Altro che sesso debole, le donne sono la parte più forte della società proprio come racconta L’anello forte, toccante spettacolo di Anna Di Francisca dall’omonimo testo di Nuto Revelli di cui ricorre quest’anno il centenario della nascita, in scena al Teatro Sala Umberto di Roma fino al 27 febbraio.
Fortemente voluto da Anna Di Francisca, che ha curato la drammaturgia, la regia spettacolo e i video, L’anello forte porta in scena un intenso e variegato omaggio alle donne, veri pilastri della società, nelle testimonianze raccolte da Nuto Revelli, giornalista di inchiesta ante litteram che ha voluto raccontare anche la cultura del dopoguerra in Piemonte, una regione che da sempre si è posta come terra di accoglienza di ondata migratorie.

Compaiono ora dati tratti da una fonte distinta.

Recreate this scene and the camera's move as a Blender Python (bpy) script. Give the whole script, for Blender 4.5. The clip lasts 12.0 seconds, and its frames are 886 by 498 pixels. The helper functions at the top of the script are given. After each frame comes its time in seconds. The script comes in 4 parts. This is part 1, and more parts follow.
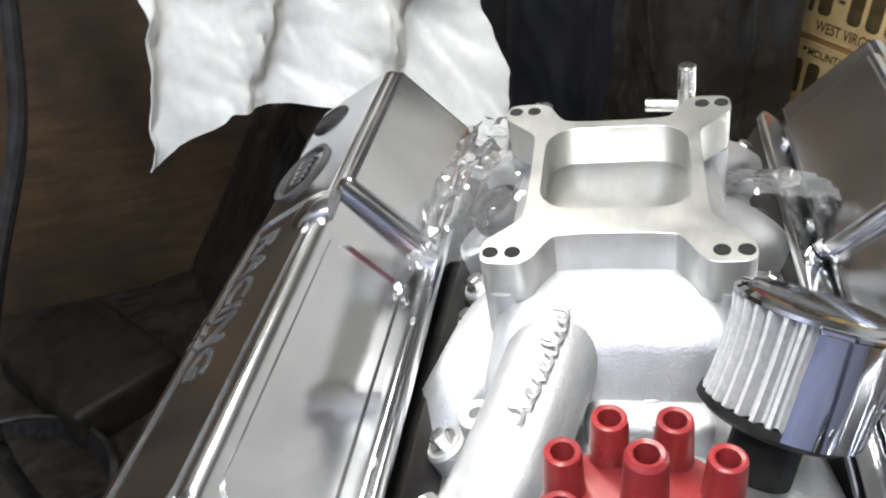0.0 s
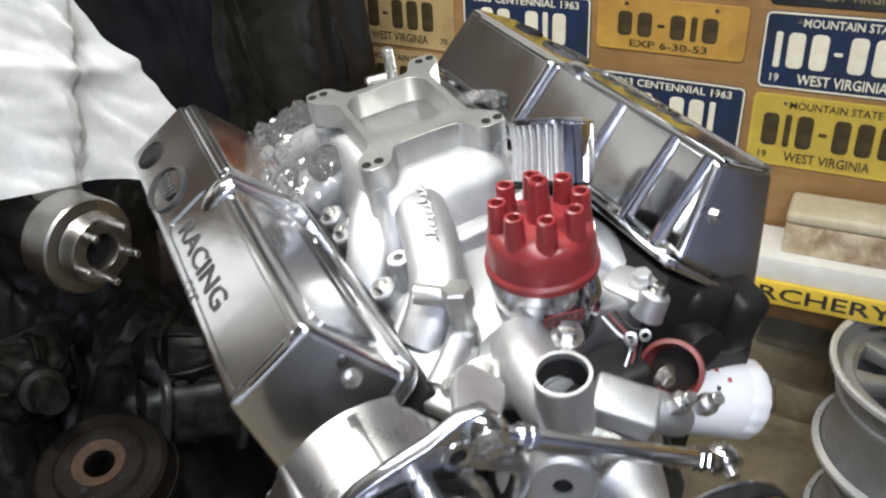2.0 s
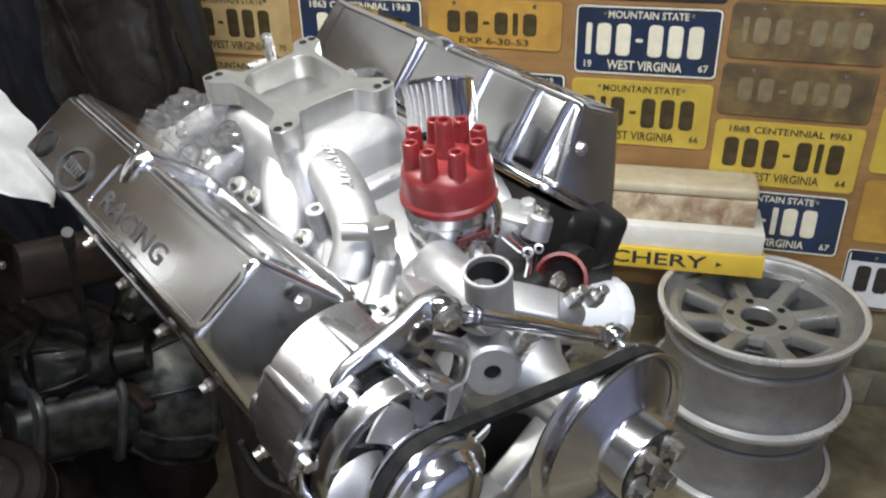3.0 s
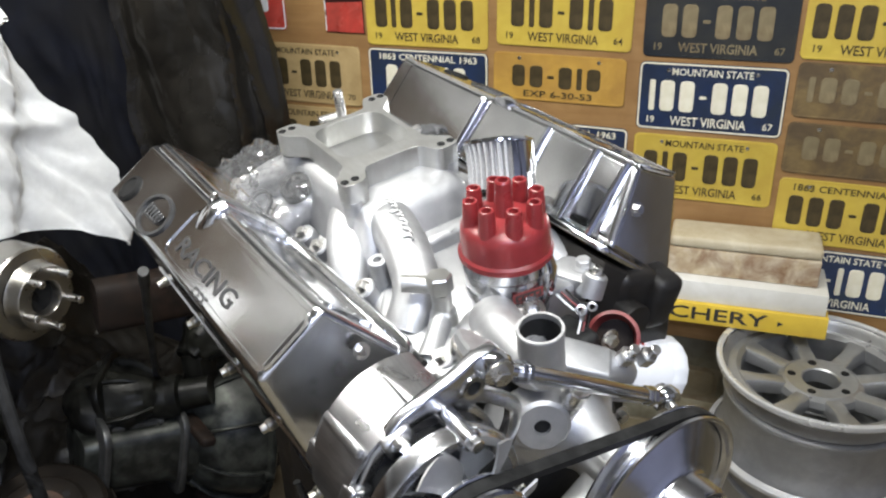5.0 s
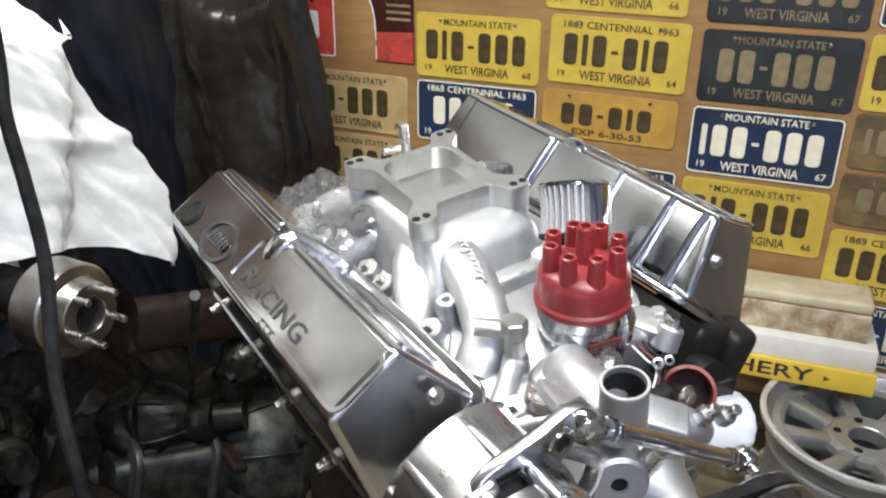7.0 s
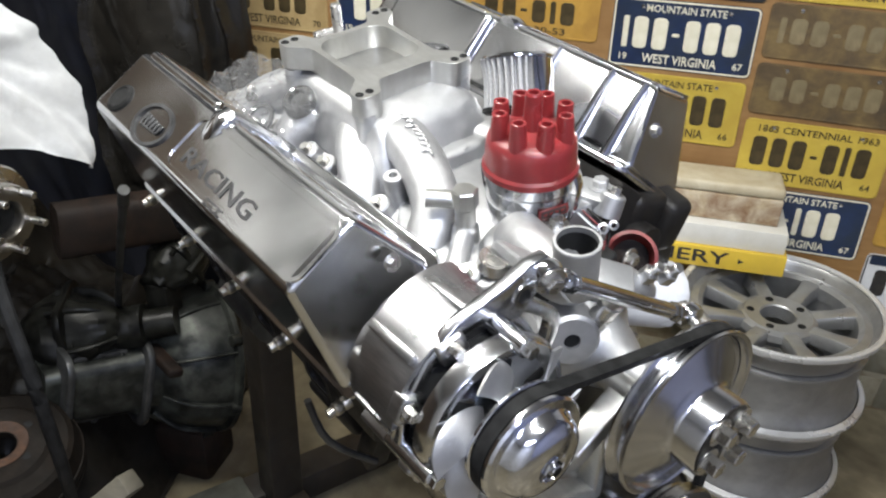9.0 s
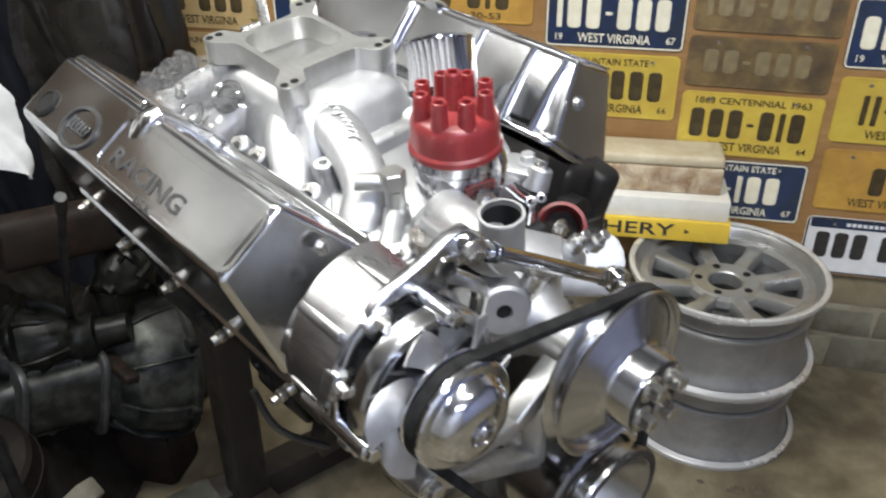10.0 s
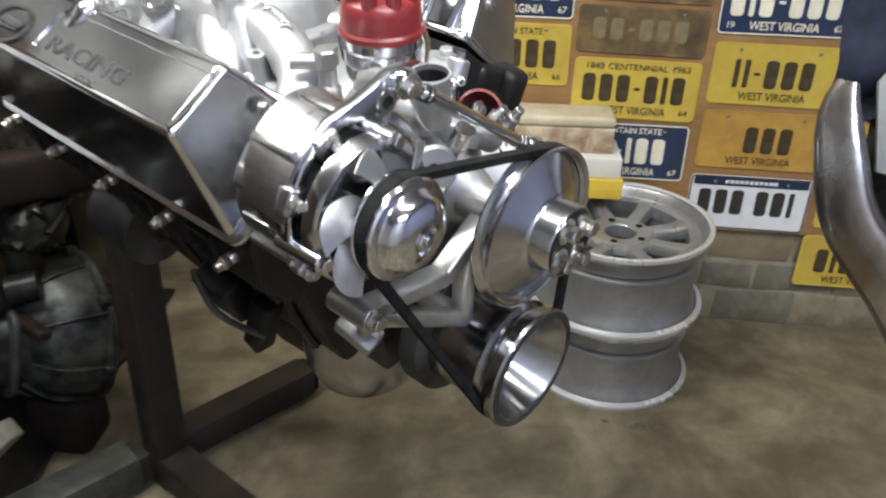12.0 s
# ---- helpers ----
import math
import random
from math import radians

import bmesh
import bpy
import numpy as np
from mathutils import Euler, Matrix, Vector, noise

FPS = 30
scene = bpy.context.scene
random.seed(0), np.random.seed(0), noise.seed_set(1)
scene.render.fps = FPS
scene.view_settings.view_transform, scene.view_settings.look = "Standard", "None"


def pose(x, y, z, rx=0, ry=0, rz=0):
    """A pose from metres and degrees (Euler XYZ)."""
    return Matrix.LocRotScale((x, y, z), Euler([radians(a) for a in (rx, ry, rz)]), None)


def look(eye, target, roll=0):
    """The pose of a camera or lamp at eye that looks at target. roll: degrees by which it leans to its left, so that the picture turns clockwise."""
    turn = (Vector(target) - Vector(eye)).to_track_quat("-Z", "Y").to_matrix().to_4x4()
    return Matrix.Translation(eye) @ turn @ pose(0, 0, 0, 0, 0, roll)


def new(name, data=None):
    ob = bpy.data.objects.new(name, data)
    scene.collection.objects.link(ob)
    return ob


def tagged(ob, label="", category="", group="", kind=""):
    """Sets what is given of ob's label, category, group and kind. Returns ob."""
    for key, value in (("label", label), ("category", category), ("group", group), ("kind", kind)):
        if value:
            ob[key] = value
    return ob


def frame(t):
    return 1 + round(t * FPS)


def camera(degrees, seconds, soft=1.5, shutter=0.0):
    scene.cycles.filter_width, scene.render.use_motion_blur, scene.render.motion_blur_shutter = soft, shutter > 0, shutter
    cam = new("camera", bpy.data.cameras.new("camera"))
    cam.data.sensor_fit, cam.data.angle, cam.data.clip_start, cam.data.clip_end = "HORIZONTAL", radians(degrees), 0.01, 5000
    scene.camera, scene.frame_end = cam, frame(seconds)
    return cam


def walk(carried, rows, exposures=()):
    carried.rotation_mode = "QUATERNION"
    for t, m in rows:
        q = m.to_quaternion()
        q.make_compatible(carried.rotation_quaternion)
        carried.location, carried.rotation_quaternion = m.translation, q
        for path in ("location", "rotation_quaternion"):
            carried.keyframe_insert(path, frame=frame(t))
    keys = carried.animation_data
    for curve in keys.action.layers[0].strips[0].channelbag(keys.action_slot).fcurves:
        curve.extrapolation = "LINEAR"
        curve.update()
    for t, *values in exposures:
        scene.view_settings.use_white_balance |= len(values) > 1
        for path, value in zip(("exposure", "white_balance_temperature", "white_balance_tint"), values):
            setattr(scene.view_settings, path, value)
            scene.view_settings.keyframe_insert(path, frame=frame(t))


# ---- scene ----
cam = camera(56.0, 12.0, soft=2.1, shutter=0.5)
PATH = [
    (0, (0.183, -1.31, 1.337), (-1.319, -0.582, 0.235), 0.2),
    (0.5, (0.169, -1.321, 1.346), (-1.239, -0.43, 0.239), -1.5),
    (1, (0.141, -1.463, 1.357), (-0.895, -0.122, 0.294), -2.4),
    (1.5, (0.166, -1.579, 1.382), (-0.73, -0.105, 0.371), -1.8),
    (2, (0.254, -1.666, 1.39), (-0.63, -0.183, 0.38), -3.4),
    (2.5, (0.247, -1.762, 1.401), (-0.366, -0.185, 0.334), -1.6),
    (2.7, (0.225, -1.788, 1.376), (-0.266, -0.148, 0.342), -2.0),
    (4.3, (0.235, -1.835, 1.402), (-0.358, -0.138, 0.526), -1.7),
    (4.5, (0.234, -1.832, 1.401), (-0.367, -0.137, 0.526), -1.5),
    (5, (0.235, -1.827, 1.4), (-0.412, -0.155, 0.516), -1.9),
    (5.5, (0.217, -1.831, 1.394), (-0.465, -0.196, 0.467), -1.2),
    (6, (0.189, -1.837, 1.401), (-0.525, -0.175, 0.547), 0.0),
    (6.5, (0.174, -1.832, 1.404), (-0.54, -0.147, 0.598), 0.4),
    (7, (0.177, -1.825, 1.403), (-0.519, -0.14, 0.581), 0.4),
    (7.5, (0.172, -1.825, 1.392), (-0.48, -0.168, 0.48), 0.8),
    (7.7, (0.168, -1.831, 1.389), (-0.466, -0.176, 0.464), 1.0),
    (9.3, (0.153, -1.854, 1.366), (-0.289, -0.183, 0.359), 1.1),
    (9.5, (0.158, -1.851, 1.368), (-0.274, -0.179, 0.36), 0.4),
    (10, (0.188, -1.864, 1.364), (-0.2, -0.183, 0.353), -0.8),
    (10.5, (0.25, -1.922, 1.36), (-0.125, -0.265, 0.305), -1.2),
    (11, (0.268, -2.001, 1.349), (-0.204, -0.397, 0.252), -2.6),
    (11.5, (0.239, -2.039, 1.347), (-0.1, -0.371, 0.296), -1.3),
    (12, (0.177, -1.999, 1.265), (0.03, -0.25, 0.308), 1.5),
]
walk(cam, [(t, look(eye, target, roll)) for t, eye, target, roll in PATH],
     [(0, 0.08), (0.5, 0.05), (1.0, -0.14), (1.5, -0.18), (2.5, -0.16), (4.3, -0.04), (7.0, -0.03), (9.5, 0.0), (12, 0.06)])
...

La scena si concentra sul volto delle attrici, sulle loro parole e sulla storia che raccontano, storia che poi torna nelle parole e nei volti veri delle vere protagoniste attraverso i filmati originali proiettati sullo schermo. Si viene così a creare un doppio binario di memoria, una osmosi diretta fra la funzione teatrale e la realtà proiettata sullo schermo a dipingere un mondo anche attraverso le fotografie, i filmati originali o ricreati in un processo di continuità narrativa sullo sfondo delle scene e dei costumi di Beatrice Scarpato con le musiche originali di Paolo Perna.

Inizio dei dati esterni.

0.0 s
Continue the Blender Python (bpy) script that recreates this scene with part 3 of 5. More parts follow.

Laura Curino e Lucia Vasini sono le due straordinarie attrici che regalano il volto, le parole, fra italiano, dialetto e francese, e le emozioni a Lucia, Vittoria, Rosa o Carmela, solo alcune delle donne che popolano lo spettacolo e che raccontano in pochi minuti la loro vita e il loro essere offrendo uno spaccato di vita e di società, fotografando un tempo che non c’è più. Cuore dello spettacolo è un susseguirsi di quadri dedicati ciascuno a una donna, sfaccettati volti e anime del Piemonte del dopoguerra. Attraverso i racconti e le testimonianze emerge l’omaggio a una femminilità assoluta che fotografa le donne che hanno sempre lavorato nelle campagne per diventare poi operaie, di donne del sud che hanno sposato i contadini piemontesi. Si parla di donne che non sapevano nulla del sesso, di donne emancipate che hanno dovuto fare i conti con una società grezza e ottusa, di donne spinte alla vocazione religiosa, di chi ha sofferto la fame rivendicando la propria libertà, di chi ha considerato il matrimonio come la strada verso la felicità o di chi ha sofferto i soprusi del marito, di donne perennemente in bilico fra autonomia e libertà. Una dopo l’altra prendo vita davanti agli occhi degli spettatori storie toccanti e commoventi, buffe e tragiche sullo sfondo di un Piemonte e di una società volta al cambiamento.